Taryn, I cannot accept this top 5 award, because it was all done on purpose. By the way, your space bar is broken.
On purpose. Dam now to much.
Like between some ears.
haha I’m not dumping on brett for that pic..cuz I remember 1992 and we all dressed like that (including mullets) come on monty I bet you did too :p..thanks for the pic
no comment. oops…i guess i DID just comment. by the way, The Moody Blues at Summerfest rocked. great voice.
if Favre has no taste, then neither do most people in the state of Wisconsin – and the U.S. he dresses not unlike a shitload of people. and you know you’ve all seen him “dressed up”. when he wants to, he’s no slouch (even if it is his wife that dresses him).
The packers beat Brett Favre how many times?
Ummm…Jeff, Favre is from Mississippi. Sure he spent some time here, but he continues to reside in Mississippi – you know, the the state recently nominated as the most obese state in the country. I’m not sure I follow your correlation between Favre’s “style” of dress and Wisconsin.
Personally, I don’t care how he dresses. I relate more to his look than the pimped out look favored by many in the NFL. Yet a suit and tie A La Aaron Rodgers certainly wouldn’t kill him.
Abe, look at your window. how many people do you see the resemble Favre’s dress in WI? i just drove through Hales Corners, Greenfield, Greendale, Franklin and New Berlin and there’s a shitload.

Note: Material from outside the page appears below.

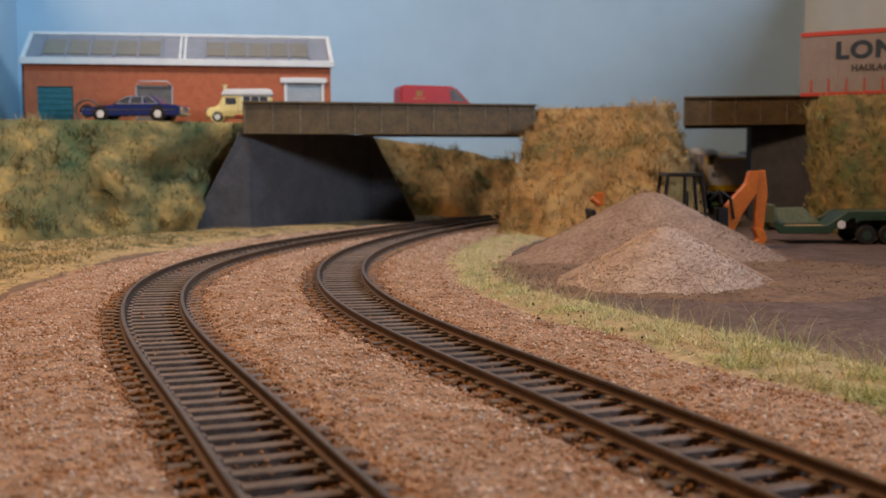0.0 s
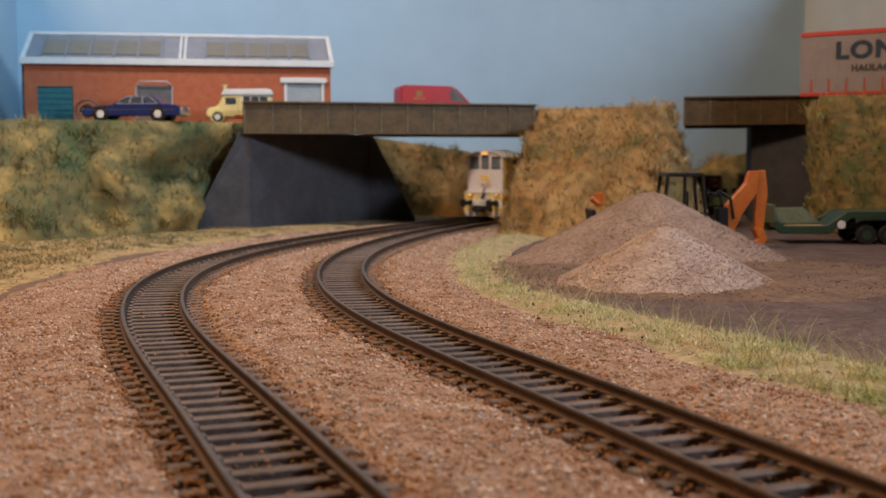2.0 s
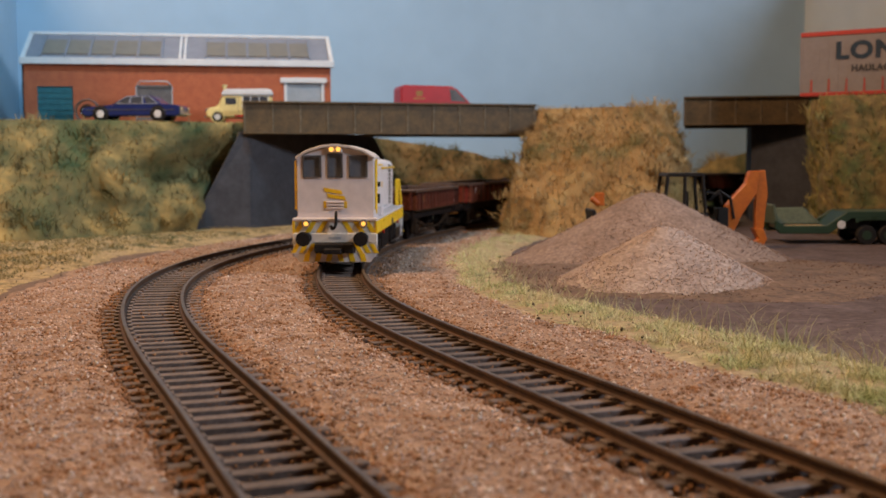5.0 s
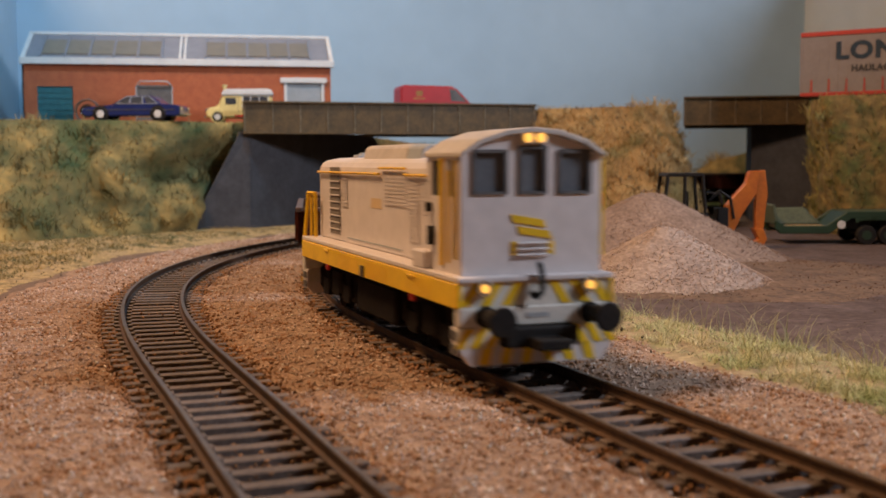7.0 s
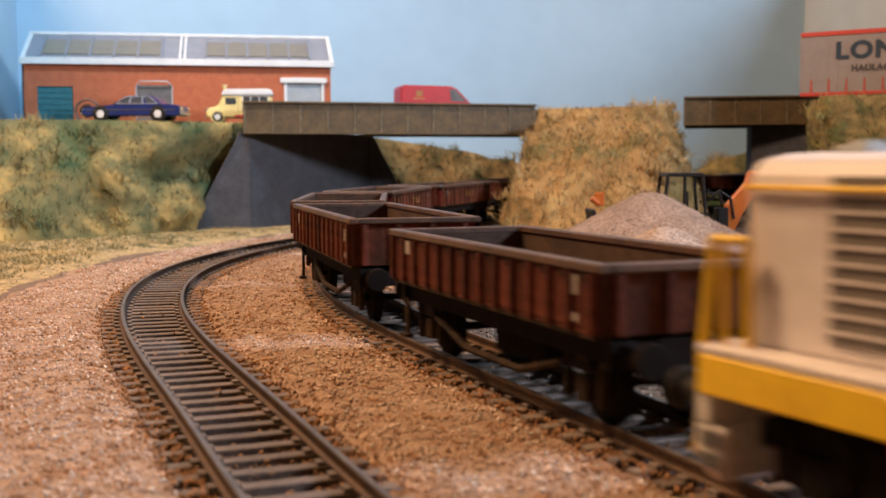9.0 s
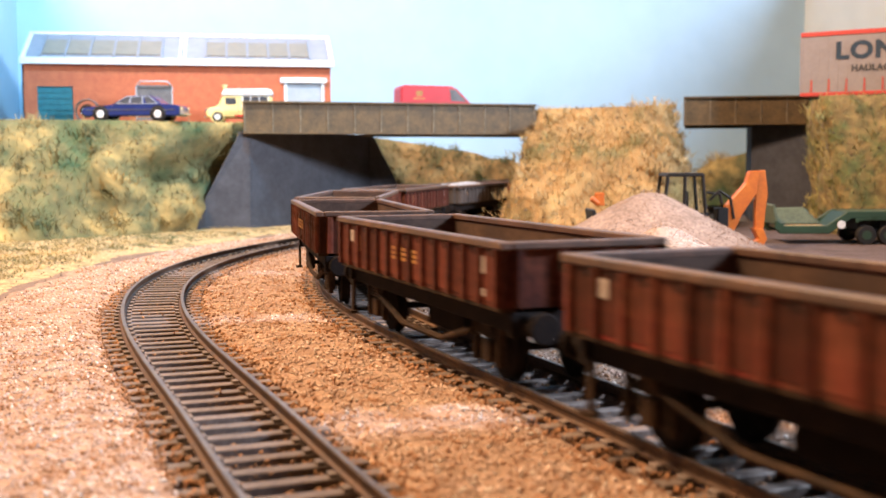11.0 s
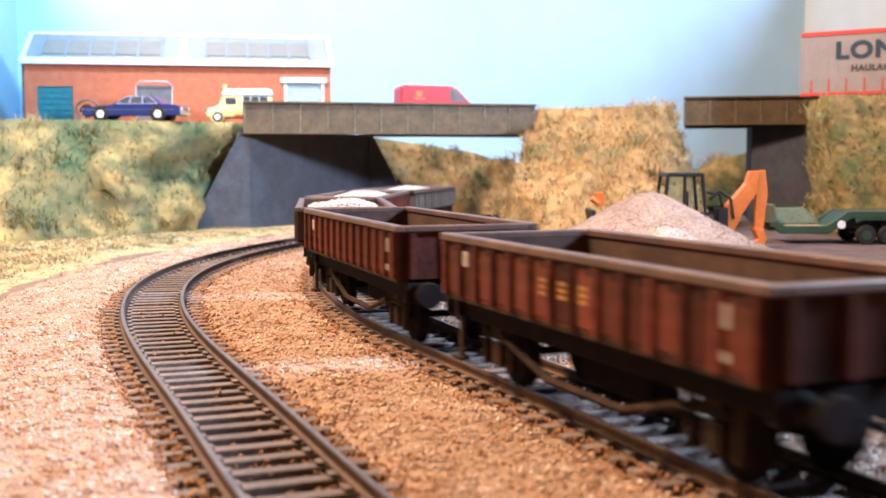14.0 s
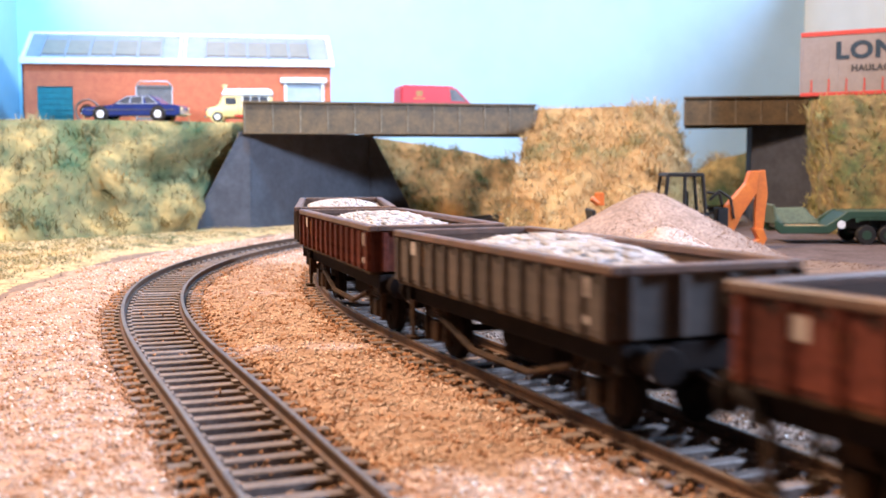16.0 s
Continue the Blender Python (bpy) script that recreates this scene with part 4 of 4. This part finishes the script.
# ---------------------------------------------------------------- yard machines
def digger():
    t = thing("backhoe_loader", put(118, 604, -3.4, 182), "orange backhoe loader with black cab behind the spoil heap", "digger")
    part("chassis", Geo().box(-28, 34, -7, 7, 7, 13), "orange", t, bevel=0.6)
    part("bonnet", Geo().profile([(8, 12), (33, 12), (34, 18), (30, 20.5), (8, 22)], -6, 6), "orange", t, bevel=0.8)
    # cab: posts, roof and glass
    cab = part("cab_roof", Geo().profile([(-19.8, 38.6), (-18.6, 40.6), (0, 40.6), (1.4, 38.6)], -10, 10), "black", t, "black cab roof", bevel=0.5)
    for y in (-9, 9):
        for a, b in ((((-20.5, 16), (-18.4, 39)), ((2.5, 16), (0, 39))) if y < 0 else (((-20.5, 16), (-18.4, 39)), ((-9, 14), (-9, 39)), ((2.5, 16), (0, 39)))):
            part("cab_post", Geo().path([(a[0], y, a[1]), (b[0], y, b[1])], 0.95, 8), "black", t)
        part("cab_glass", prism_between([(-21, y - 0.1, 19), (4, y - 0.1, 19), (4, y + 0.1, 19), (-21, y + 0.1, 19)], [(-19, y - 0.1, 38.4), (1, y - 0.1, 38.4), (1, y + 0.1, 38.4), (-19, y + 0.1, 38.4)]), "clear", t)
    part("cab_base", Geo().box(-22, 5, -9.4, 9.4, 12, 19), "black", t, bevel=0.5)
    part("seat", Geo().box(-12, -5, -3.5, 3.5, 19, 22).box(-12.6, -10.8, -3.5, 3.5, 22, 31), "black", t, bevel=0.6)
    part("steering_column", Geo().path([(2, 0, 19), (-1, 0, 25)], 0.8), "black", t)
    for y in (-10.5, 10.5):
        for x, r in ((-14, 10.2), (25, 6.6)):
            w = part("wheel", Geo().tube((x, y - 3, r), (x, y + 3, r), r, 28), "black", t, "black tyre", bevel=0.8)
            part("hub", Geo().tube((x, y - 3.2, r), (x, y + 3.2, r), r * 0.5, 18), "orange", w)
        part("loader_arm", Geo().path([(6, y * 0.85, 19), (28, y * 0.85, 20), (36, y * 0.85, 16)], 1.3, 8), "orange", t)
    bucket = part("loader_bucket", Geo().profile([(33, 12), (39, 13), (40.5, 21), (38.6, 21.6), (37.4, 15.4), (33, 14)], -12, 12), "black", t, "black front bucket", bevel=0.3)
    part("bucket_link", Geo().tube((38, -6, 27), (34, -6, 24), 1.6, 10).box(31, 36, -7, -5, 23, 30), "orange", t, bevel=0.4)
    # back arm: king post, boom, dipper, ram, bucket
    part("king_post", Geo().box(-34, -28, -4, 4, 6, 22).box(-30, -24, -8, 8, 8, 14), "black", t, bevel=0.5)
    part("hydraulic_lines", Geo().path([(-24, 3, 26), (-29, 3, 31), (-35, 3, 27), (-37, 3, 16)], 0.8).path([(-24, -3, 30), (-31, -3, 29), (-33, -3, 20)], 0.8), "black", t)
    boom = part("boom", Geo().profile([(-30, 8), (-36.5, 7), (-41.5, 18), (-49.5, 30), (-50.5, 41.5), (-45.5, 41.5), (-43.5, 35), (-33, 23)][::-1], -2.8, 2.8), "orange", t, "orange hydraulic boom", bevel=0.4)
    part("dipper", Geo().profile([(-47, 41), (-54, 42), (-55.6, 30), (-53.6, 10), (-49.0, 10), (-48.8, 30)][::-1], -1.9, 1.9), "orange", t, "orange dipper arm", bevel=0.4)
    part("ram", Geo().tube((-44, 0, 36), (-50.5, 0, 24), 0.9, 10), "chrome", t)
    part("digging_bucket", Geo().profile([(-47.8, 11), (-53, 10.4), (-55, 5.5), (-53, 1.2), (-48.4, 0.6), (-47, 3), (-50.6, 5.2)][::-1], -4, 4), "orange", t, "small rusty orange bucket", bevel=0.3)
    for s in (-1, 1):
        part("stabiliser", Geo().path([(-30, s * 7, 10), (-31, s * 10, 1)], 1.2, 8).box(-33, -29, s * 10 - 2, s * 10 + 2, 0, 1), "black", t)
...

and a suit and tie wouldn’t kill Favre – you’re right. but i haven’t worn a tie since 1997. if the man eshews a certain style, who cares? seems to me when Brett played for the Pack he was endeared by the fans and media for being the guy in the dirty, worn hat, flip flops, pick up truck with mud on it from just coming in out of the wood deerhunting. now that Favre is gone, it’s “pick, pick, pick…bitter, bitter, bitter”. it’s hypocritical. you know it – and i know it.
i would say that living 16 years in the state of WI for most of the year, Abe, gives me leeway to make a correlation between Favre’s dress and how WI people dress.
and i know Favre is from MS….UMMMM. but thanks.
Well, regardless of Matt’s comment, let’s just say this: Fashion wise, 1992 was not the apex of our civilization. ‘Nuff said.